WRITTEN EXERCISE:
Note each line where "Python" appears, and copy it.

[Stored dataset items]
◆ ◆ ◆ ◆ ◆
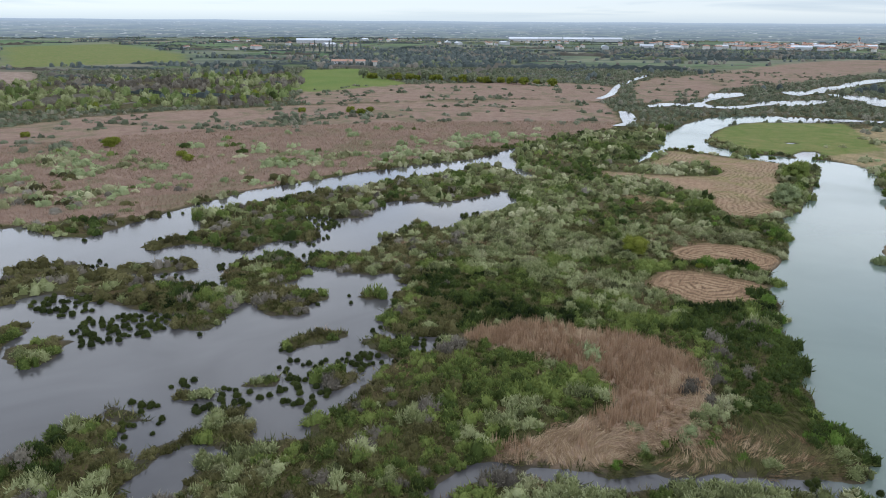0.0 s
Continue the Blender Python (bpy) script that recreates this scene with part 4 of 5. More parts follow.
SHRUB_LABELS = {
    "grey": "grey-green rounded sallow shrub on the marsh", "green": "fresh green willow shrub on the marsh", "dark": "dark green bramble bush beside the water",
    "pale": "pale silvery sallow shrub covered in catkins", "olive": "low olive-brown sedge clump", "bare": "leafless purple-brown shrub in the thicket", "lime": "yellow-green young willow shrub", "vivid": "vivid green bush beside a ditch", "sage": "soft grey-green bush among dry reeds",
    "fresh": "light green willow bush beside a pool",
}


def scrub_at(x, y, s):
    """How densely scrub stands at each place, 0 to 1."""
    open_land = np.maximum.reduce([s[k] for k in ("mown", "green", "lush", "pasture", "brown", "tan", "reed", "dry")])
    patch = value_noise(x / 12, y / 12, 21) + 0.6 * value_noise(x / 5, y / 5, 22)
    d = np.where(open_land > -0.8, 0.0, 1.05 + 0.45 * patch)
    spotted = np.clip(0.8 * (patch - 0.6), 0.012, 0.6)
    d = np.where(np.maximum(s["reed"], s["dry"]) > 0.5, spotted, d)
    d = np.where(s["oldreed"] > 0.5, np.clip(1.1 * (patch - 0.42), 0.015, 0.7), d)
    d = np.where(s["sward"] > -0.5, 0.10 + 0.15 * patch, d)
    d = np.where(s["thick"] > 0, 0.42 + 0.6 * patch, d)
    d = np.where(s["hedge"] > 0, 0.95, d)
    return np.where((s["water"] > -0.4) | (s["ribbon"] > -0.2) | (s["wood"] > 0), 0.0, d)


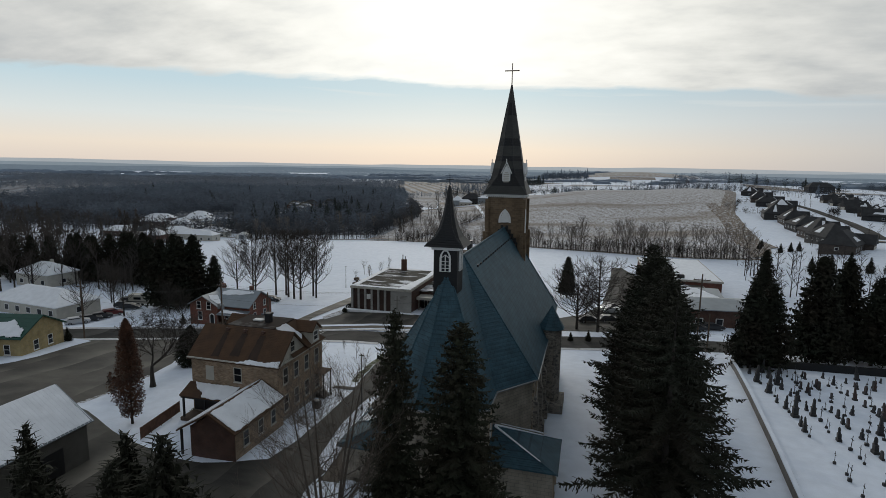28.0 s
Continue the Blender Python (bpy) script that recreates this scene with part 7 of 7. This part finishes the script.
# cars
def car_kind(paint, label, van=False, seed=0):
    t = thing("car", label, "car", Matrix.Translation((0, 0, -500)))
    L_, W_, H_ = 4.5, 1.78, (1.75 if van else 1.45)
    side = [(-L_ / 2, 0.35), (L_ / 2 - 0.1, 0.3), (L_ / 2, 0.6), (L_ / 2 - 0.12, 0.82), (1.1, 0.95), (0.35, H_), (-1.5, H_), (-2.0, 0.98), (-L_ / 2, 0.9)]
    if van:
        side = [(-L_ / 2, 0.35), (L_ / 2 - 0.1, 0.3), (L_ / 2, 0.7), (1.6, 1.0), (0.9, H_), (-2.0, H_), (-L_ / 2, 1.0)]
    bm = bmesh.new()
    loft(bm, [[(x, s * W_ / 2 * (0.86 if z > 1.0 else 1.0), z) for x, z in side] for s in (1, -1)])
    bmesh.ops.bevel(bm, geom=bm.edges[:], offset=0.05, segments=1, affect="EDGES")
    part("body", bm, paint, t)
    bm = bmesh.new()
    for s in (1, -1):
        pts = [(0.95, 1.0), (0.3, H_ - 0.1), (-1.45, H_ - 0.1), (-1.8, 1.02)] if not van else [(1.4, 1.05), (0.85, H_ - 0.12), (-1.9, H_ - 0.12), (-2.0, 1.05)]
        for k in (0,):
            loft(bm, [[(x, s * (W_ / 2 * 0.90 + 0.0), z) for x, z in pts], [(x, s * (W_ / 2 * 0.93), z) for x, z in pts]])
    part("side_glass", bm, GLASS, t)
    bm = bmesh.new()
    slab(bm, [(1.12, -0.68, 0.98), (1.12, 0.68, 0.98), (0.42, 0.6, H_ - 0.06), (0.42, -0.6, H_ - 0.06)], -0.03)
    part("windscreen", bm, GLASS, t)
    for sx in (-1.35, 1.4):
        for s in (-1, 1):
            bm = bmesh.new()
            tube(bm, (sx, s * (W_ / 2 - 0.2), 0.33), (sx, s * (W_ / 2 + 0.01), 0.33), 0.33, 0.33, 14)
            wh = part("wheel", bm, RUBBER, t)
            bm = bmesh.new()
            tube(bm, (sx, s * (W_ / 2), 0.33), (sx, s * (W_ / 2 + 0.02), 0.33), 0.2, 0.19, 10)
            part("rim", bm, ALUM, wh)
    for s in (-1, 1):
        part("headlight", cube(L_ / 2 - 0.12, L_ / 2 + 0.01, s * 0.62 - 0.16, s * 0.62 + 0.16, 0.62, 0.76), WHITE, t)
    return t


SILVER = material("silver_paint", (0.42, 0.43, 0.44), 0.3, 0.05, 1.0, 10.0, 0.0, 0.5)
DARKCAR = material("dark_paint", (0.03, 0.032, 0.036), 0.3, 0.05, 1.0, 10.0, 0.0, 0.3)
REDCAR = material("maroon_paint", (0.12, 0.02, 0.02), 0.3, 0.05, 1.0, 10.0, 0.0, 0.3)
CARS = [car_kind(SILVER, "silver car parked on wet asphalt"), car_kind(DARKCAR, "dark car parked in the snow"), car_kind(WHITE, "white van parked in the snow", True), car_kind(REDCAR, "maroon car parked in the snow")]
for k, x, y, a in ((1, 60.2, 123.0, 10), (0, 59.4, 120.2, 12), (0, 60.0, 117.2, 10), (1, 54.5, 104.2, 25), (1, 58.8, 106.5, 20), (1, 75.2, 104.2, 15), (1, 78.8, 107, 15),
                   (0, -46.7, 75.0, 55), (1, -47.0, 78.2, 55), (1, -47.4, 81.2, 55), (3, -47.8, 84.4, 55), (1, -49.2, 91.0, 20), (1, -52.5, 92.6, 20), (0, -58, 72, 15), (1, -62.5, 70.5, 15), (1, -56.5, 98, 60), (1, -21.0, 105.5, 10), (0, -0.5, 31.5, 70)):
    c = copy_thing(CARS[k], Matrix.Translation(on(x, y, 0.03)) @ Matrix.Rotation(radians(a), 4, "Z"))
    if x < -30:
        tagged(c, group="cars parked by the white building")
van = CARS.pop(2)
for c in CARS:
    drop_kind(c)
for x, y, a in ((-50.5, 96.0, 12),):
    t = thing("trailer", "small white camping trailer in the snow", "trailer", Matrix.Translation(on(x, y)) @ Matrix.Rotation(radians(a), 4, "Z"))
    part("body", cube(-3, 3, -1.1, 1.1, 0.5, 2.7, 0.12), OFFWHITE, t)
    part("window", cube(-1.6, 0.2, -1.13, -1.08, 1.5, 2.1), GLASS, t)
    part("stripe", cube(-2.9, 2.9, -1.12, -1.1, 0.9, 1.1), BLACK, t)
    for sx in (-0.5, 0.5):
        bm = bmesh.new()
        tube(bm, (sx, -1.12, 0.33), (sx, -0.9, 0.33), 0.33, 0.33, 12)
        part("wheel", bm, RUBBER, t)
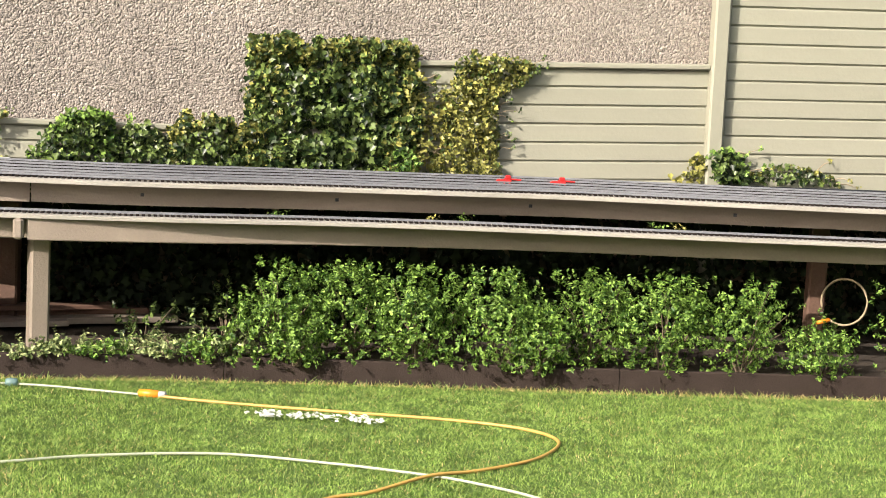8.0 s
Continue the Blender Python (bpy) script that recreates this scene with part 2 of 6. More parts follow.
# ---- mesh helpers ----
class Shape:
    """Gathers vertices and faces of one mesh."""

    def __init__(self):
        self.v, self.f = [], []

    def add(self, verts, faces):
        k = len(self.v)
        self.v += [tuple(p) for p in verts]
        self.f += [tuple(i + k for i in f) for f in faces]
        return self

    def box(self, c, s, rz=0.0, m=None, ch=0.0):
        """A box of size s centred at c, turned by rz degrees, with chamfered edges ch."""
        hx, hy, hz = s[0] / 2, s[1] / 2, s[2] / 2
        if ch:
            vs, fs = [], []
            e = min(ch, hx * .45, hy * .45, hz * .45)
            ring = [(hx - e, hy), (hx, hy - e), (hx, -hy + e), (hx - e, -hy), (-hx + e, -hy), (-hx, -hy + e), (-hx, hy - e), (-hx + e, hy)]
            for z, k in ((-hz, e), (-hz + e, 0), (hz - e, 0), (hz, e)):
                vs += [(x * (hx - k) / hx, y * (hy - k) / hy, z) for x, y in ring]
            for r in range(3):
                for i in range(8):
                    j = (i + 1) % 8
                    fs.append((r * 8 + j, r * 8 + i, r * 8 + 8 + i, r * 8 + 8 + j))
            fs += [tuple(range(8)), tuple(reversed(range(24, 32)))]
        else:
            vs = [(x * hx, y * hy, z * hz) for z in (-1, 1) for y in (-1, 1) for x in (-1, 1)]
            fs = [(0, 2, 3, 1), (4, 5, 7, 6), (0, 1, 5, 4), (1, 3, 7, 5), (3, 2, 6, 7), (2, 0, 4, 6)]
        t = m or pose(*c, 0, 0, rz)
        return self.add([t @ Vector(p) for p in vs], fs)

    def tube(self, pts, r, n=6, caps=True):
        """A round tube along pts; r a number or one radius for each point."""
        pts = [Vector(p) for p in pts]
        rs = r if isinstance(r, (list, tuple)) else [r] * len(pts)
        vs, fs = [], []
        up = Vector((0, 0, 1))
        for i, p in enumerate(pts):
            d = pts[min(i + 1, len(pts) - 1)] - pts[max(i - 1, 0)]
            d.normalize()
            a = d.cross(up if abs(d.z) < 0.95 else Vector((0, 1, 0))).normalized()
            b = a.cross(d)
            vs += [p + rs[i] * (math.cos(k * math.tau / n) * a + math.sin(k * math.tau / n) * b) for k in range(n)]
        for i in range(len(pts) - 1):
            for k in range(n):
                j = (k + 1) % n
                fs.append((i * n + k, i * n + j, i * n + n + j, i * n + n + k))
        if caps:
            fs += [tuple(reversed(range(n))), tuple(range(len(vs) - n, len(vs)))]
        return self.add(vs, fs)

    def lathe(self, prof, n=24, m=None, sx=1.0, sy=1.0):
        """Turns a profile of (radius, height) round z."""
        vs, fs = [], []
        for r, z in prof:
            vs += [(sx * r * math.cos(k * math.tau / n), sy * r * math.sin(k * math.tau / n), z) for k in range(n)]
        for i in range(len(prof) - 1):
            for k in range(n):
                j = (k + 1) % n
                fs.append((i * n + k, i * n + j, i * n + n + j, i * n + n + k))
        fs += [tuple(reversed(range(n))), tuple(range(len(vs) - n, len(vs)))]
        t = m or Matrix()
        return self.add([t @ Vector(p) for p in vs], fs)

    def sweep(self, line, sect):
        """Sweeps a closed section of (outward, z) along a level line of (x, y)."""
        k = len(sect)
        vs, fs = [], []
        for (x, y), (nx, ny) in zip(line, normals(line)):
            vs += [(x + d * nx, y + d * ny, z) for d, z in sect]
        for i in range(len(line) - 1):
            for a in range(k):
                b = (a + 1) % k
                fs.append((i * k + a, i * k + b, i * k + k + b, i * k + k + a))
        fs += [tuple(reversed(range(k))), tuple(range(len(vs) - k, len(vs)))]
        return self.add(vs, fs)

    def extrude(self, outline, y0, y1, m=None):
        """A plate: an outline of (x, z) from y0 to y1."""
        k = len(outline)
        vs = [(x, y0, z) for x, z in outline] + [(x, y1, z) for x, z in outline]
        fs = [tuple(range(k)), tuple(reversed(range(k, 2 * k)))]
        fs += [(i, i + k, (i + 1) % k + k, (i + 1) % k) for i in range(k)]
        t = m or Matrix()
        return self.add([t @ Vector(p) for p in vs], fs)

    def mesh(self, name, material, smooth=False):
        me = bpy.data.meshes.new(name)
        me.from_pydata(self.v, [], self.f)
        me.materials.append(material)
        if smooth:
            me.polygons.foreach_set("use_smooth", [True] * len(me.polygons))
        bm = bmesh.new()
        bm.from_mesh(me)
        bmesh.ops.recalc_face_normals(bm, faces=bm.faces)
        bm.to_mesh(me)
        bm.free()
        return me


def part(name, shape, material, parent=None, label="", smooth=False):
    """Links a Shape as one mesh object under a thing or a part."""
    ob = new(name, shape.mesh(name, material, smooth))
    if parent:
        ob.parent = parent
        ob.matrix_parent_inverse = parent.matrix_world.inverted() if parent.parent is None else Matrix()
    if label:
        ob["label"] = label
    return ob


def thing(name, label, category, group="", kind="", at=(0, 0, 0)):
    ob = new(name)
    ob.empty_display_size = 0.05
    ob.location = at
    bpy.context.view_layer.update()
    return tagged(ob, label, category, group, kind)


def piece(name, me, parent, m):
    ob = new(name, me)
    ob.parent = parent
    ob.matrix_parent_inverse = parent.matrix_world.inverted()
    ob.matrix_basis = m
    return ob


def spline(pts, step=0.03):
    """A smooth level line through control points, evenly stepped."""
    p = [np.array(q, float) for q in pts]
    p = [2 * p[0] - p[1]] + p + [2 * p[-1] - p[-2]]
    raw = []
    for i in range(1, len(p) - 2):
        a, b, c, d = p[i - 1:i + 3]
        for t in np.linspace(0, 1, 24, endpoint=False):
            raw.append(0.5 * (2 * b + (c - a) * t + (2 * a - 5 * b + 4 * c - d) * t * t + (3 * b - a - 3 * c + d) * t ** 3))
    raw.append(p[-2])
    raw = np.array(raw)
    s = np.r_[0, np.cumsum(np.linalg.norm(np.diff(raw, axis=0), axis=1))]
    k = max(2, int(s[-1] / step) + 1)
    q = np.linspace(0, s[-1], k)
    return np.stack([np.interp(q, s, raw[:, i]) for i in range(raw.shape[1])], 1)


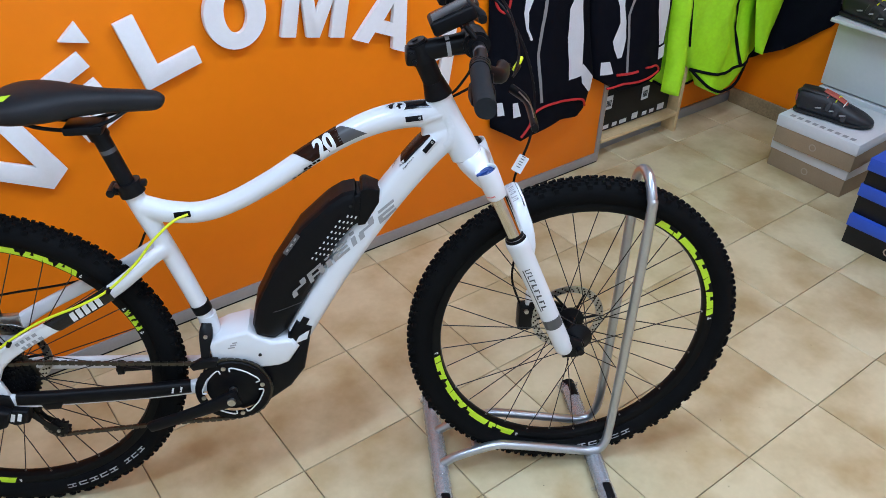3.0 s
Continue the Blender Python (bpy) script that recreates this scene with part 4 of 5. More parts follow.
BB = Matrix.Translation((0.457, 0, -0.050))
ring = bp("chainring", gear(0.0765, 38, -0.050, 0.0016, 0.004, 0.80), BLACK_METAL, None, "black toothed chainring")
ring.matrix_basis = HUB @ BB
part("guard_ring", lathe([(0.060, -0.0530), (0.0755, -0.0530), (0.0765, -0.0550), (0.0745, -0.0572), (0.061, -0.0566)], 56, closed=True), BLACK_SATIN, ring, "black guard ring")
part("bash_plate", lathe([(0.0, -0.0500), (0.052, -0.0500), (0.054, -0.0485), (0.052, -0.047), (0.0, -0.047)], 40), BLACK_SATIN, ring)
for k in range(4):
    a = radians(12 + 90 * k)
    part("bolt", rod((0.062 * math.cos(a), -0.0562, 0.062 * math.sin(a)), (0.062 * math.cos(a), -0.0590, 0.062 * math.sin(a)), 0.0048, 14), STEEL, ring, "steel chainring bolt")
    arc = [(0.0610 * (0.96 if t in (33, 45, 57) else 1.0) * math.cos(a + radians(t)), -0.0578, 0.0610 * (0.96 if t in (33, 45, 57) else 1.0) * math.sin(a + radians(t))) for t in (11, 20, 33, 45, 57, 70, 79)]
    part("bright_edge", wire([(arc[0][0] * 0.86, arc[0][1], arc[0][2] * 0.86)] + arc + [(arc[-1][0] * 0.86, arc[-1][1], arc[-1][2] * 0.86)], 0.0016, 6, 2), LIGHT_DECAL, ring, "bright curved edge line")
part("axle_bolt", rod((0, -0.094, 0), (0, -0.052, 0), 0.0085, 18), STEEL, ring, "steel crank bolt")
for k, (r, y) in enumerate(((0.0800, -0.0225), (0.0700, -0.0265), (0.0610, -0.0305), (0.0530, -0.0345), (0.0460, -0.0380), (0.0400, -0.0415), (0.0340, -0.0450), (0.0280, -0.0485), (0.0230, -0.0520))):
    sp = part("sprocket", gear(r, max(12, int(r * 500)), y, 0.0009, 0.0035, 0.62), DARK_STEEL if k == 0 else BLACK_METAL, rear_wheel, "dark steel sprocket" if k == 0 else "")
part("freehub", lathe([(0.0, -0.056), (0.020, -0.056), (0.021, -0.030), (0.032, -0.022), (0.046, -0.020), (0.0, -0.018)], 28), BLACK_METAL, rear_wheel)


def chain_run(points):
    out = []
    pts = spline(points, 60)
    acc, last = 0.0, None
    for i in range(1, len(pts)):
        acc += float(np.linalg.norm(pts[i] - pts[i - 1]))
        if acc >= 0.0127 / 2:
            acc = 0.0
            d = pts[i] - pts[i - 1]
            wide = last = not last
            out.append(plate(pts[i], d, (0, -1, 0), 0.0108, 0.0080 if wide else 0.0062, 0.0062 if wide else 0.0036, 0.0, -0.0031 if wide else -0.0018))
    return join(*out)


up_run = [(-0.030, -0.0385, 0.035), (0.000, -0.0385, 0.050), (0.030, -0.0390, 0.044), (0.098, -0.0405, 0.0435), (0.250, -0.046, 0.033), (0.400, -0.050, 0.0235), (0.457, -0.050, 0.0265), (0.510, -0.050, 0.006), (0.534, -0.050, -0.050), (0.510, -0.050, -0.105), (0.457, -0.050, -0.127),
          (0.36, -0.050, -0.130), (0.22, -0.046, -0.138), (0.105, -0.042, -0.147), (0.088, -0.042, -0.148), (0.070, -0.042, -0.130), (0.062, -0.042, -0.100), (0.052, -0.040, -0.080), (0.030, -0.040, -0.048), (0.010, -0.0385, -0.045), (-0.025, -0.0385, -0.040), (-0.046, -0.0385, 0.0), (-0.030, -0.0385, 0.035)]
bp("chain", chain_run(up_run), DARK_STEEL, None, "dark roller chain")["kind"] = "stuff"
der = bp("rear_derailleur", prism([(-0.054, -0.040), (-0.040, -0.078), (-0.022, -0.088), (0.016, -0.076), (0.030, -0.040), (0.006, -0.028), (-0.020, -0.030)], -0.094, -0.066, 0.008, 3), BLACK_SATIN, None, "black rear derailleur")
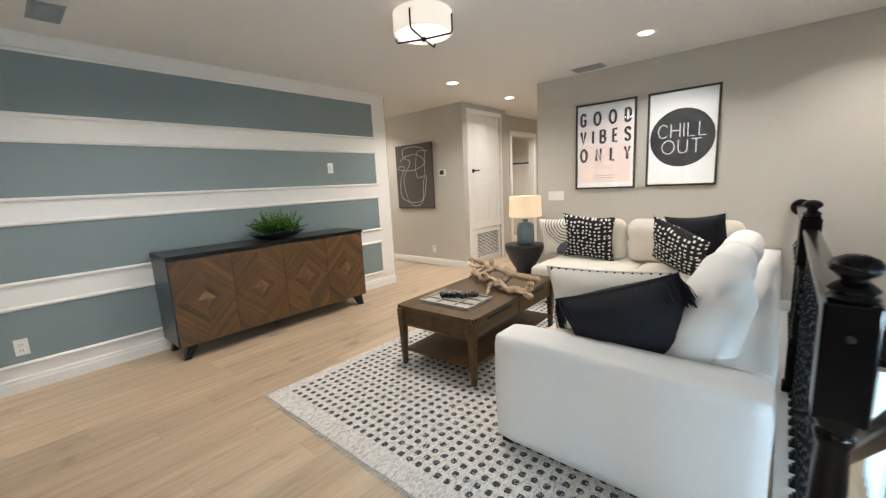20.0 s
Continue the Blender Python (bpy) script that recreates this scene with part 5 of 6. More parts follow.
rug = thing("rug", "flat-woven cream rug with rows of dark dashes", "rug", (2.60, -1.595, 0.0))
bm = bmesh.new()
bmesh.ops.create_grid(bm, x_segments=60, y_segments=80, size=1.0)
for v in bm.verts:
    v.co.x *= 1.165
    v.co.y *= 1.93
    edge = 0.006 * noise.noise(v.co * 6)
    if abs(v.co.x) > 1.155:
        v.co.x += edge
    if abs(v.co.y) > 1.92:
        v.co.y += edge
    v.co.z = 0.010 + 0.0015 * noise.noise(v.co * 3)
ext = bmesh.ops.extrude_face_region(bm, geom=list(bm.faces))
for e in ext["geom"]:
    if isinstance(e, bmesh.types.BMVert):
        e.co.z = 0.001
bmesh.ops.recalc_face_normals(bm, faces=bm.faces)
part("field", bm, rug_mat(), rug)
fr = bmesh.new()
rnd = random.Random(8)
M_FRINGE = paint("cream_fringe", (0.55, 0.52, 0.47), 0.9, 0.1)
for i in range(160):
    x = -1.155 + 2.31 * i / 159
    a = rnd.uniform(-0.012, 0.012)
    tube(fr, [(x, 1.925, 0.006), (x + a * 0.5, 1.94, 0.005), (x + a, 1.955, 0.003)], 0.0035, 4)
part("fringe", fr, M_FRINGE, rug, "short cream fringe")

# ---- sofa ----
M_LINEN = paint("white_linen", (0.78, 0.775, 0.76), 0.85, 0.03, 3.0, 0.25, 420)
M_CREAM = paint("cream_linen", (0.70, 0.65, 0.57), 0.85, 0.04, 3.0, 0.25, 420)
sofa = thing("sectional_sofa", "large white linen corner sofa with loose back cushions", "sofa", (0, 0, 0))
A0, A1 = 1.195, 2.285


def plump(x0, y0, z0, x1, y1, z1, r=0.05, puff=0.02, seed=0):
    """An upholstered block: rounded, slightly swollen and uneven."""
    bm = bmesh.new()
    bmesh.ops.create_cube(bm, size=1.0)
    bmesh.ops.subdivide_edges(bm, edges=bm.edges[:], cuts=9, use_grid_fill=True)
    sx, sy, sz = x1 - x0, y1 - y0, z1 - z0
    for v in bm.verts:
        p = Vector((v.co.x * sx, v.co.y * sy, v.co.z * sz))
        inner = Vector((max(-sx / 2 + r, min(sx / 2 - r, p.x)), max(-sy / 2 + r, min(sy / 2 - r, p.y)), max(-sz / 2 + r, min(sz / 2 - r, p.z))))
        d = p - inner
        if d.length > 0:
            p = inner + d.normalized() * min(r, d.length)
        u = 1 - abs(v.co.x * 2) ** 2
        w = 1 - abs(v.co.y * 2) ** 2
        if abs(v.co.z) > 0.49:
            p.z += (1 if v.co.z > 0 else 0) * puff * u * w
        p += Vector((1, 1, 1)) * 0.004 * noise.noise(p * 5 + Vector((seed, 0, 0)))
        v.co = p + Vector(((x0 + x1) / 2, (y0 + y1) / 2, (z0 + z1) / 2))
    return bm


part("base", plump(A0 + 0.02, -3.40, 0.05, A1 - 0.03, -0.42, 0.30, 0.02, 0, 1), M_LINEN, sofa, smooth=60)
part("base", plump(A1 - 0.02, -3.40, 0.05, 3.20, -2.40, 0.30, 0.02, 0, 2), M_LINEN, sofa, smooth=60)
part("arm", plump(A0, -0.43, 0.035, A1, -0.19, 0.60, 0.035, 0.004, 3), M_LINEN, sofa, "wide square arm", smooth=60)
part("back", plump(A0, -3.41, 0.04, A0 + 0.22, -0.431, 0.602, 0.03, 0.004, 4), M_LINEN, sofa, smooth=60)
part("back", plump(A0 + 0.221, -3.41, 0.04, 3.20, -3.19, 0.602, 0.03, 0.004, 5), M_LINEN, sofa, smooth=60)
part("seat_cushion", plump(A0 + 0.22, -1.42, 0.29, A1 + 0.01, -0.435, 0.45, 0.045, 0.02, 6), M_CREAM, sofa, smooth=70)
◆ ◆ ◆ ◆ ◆
ANSWER:
Continue the Blender Python (bpy) script that recreates this scene with part 4 of 5. More parts follow.
Continue the Blender Python (bpy) script that recreates this scene with part 7 of 7. This part finishes the script.
Continue the Blender Python (bpy) script that recreates this scene with part 2 of 6. More parts follow.
Continue the Blender Python (bpy) script that recreates this scene with part 4 of 5. More parts follow.
Continue the Blender Python (bpy) script that recreates this scene with part 5 of 6. More parts follow.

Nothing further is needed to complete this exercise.